Plastikmüllvermeidung: Prostlose Aussichten

Um Verpackung zu sparen, soll die Bevölkerung nach dem Willen der Bundesumweltministerin vermehrt Leitungswasser trinken. Das ist hart. Eine Kolumne.

Eine Kolumne von Ariane Bemmer

In Berlin kann man die Kalkrückstände an häuslichen Küchen- und Badarmaturen wöchentlich mit dem Hammer abschlagen. Stalaktitenartig gerinnt, was vom Leitungswasser übrig bleibt, zu gräulichem Mörtel, der kleben bleibt. Wer das nicht glaubt, glaubt vielleicht wenigstens, dass der Kalkgehalt des hiesigen Leitungswassers extrem hoch ist, man nennt das „hart“.

Teetrinker mit Anspruch und edlem Geschirr, also nicht die Teebeutel-in-Töpferware-Hänger, kochen ihren Darjeeling deswegen nur höchst ungern mit Berliner Leitungswasser. Die Härte versaut den Genuss. Teetrinker mit Anspruch kaufen ihr Wasser in Plastikflaschen, gern französischer Herkunft, kippen das in den Kocher (der dank dieser Spezialbefüllung auch nicht dauernd entkalkt werden muss) und genießen ihr Heißgetränk mit weichem Wasser, ganz unverkalkt.

Die Kritik vieler Umweltschützer ist ihnen dafür gewiss. Die schwören auf Leitungswasser – und wollen auch andere darauf einschwören. Denn das gibt es völlig verpackungsfrei, Hahn umlegen, Prost, eine Selbsttränke für Menschen. Was sich da an Verpackung sparen lässt!

Und dann waren da noch die Meldung über Nitrate im Grundwasser

So sieht es auch SPD-Bundesumweltministerin Svenja Schulze und nennt die „Förderung des Leitungswassertrinkens“ an erster Stelle in ihrem Fünf-Punkte-PlanNein zur Wegwerfgesellschaft“. Im Vorwort steht, sie wolle zur Plastikmüllvermeidung „Hersteller, Händler und nicht zuletzt uns alle als Verbraucherinnen und Verbraucher in die Pflicht nehmen“. „Nicht zuletzt“ heißt in diesem Fall „zuerst“, sofern die Punktereihenfolge eine Rangordnung sein soll.

Nicht nur das ruft Kritiker auf den Plan, die entgegen der Müllvermeidungszielsetzung diese Förderungsforderung am liebsten sofort wegwerfen würden. Entweder arbeiten die alle in der Mineralwasserindustrie, oder vielleicht haben sie es generell nicht so gern, wenn ihnen aus den obersten Etagen von Ministerien, die – nicht zu vergessen – für vieles, was sich hierzulande zum Problem entwickelt, Verantwortung mittragen, gesagt wird, wie sie konsumieren sollen, um die nicht verhinderten Folgen der ministeriellen Arbeit zu verringern.

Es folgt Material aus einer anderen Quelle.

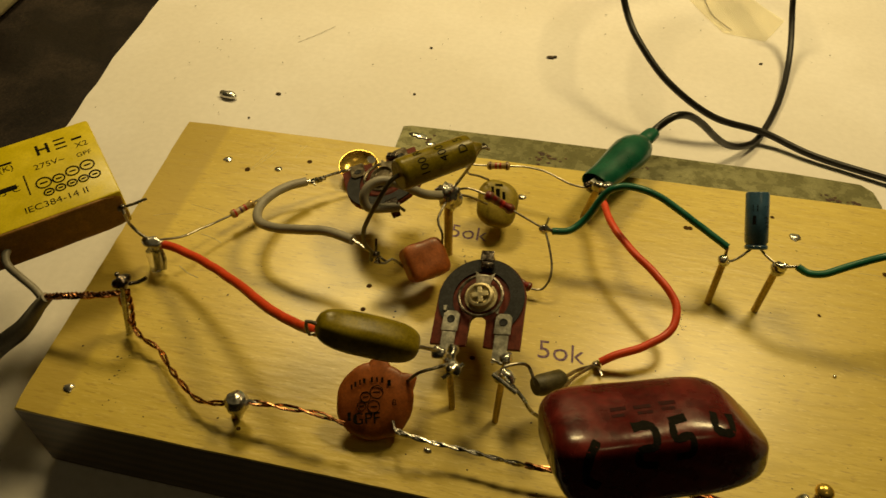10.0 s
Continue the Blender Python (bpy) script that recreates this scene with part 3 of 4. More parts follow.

Und dann waren da doch auch noch die Meldungen über Nitrat im Grundwasser, über wachsende Mengen an Medikamentenrückständen, über antibiotikaresistente Mikroorganismen und fehlende systematische Untersuchungen dazu. Und der Gedanke sprudelt, die entkalkte Leitungswasserlobby habe wohl einen im Tee.